Exercise aim: Return the material word for word. Do not include the pictures.
--- START OF Collected material ---
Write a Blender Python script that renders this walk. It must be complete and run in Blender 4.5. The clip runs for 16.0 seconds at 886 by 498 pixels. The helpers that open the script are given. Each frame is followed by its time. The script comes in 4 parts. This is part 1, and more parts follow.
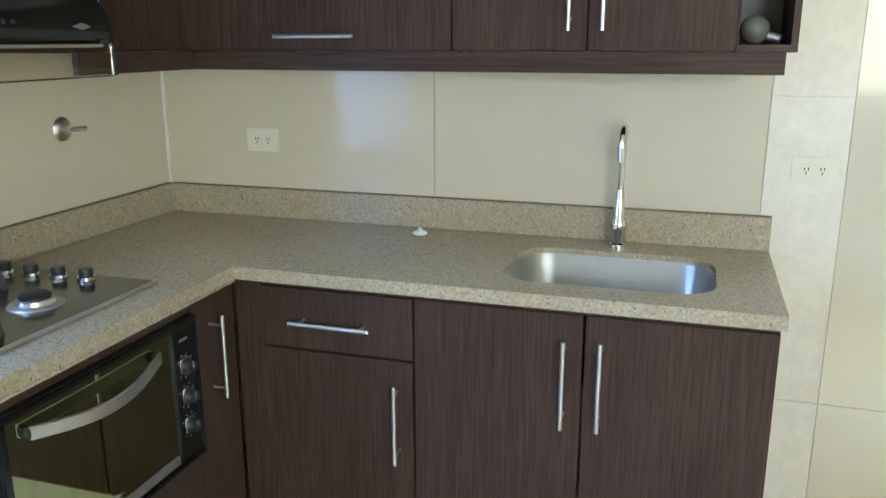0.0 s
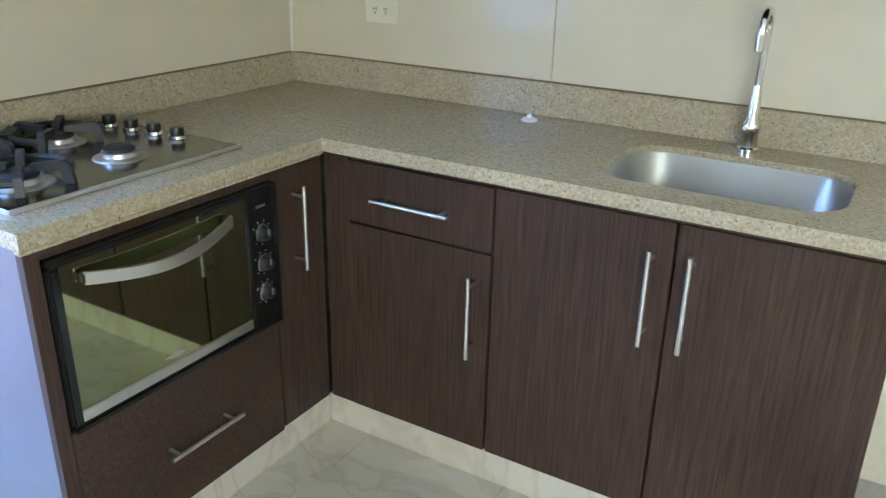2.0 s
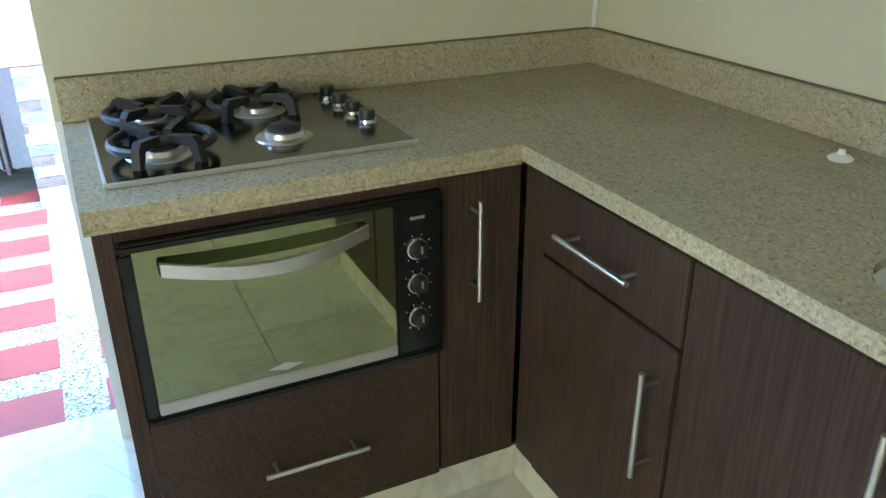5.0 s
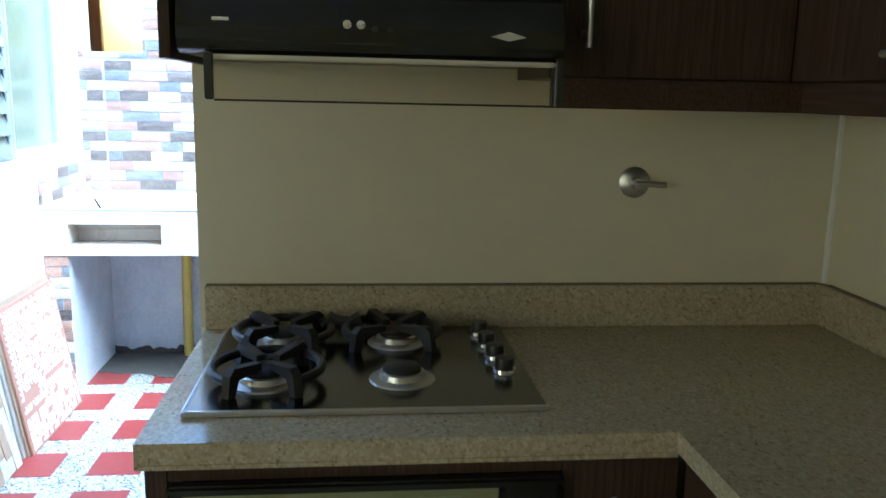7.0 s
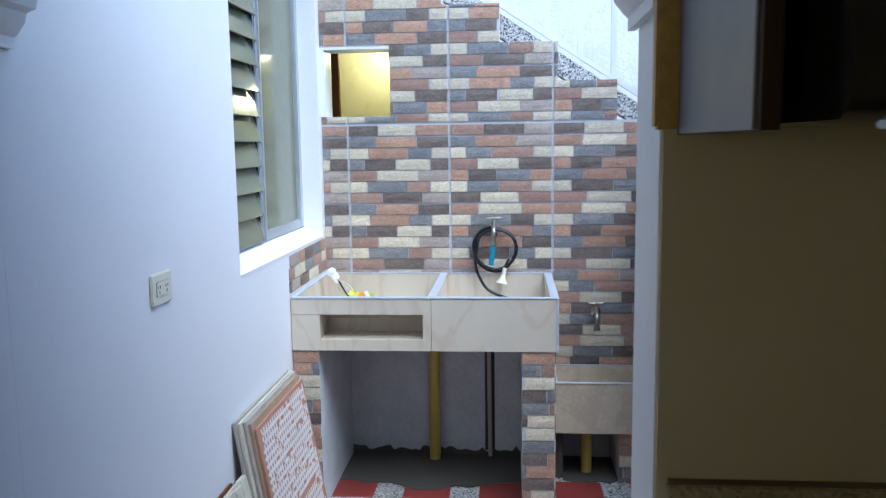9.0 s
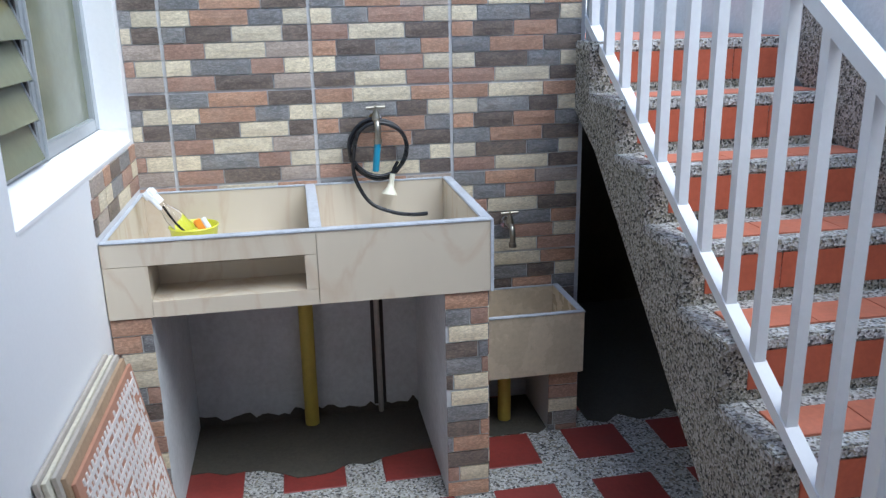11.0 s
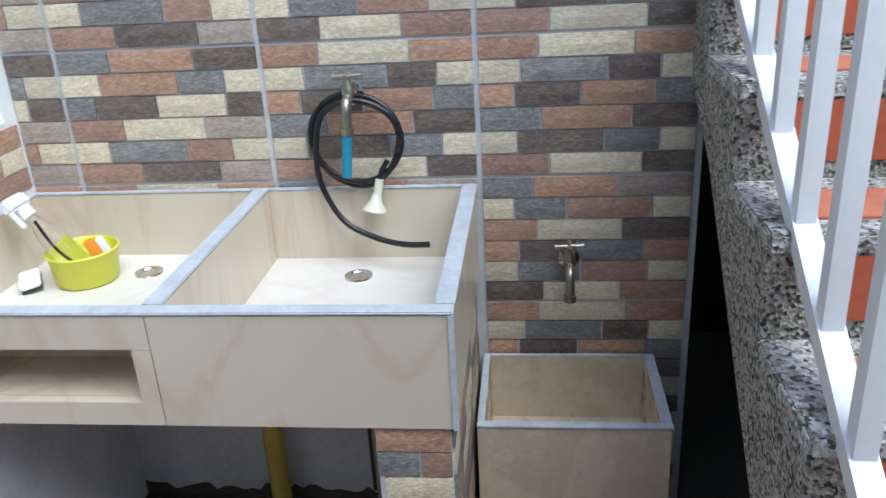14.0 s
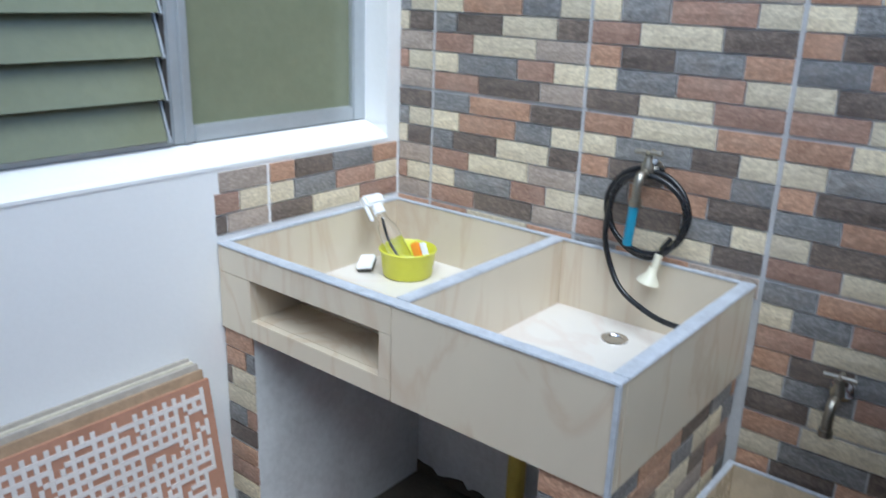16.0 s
--- END OF Collected material ---
Exercise answer:
Write a Blender Python script that renders this walk. It must be complete and run in Blender 4.5. The clip runs for 16.0 seconds at 886 by 498 pixels. The helpers that open the script are given. Each frame is followed by its time. The script comes in 4 parts. This is part 1, and more parts follow.
0.0 s
2.0 s
5.0 s
7.0 s
9.0 s
11.0 s
14.0 s
16.0 s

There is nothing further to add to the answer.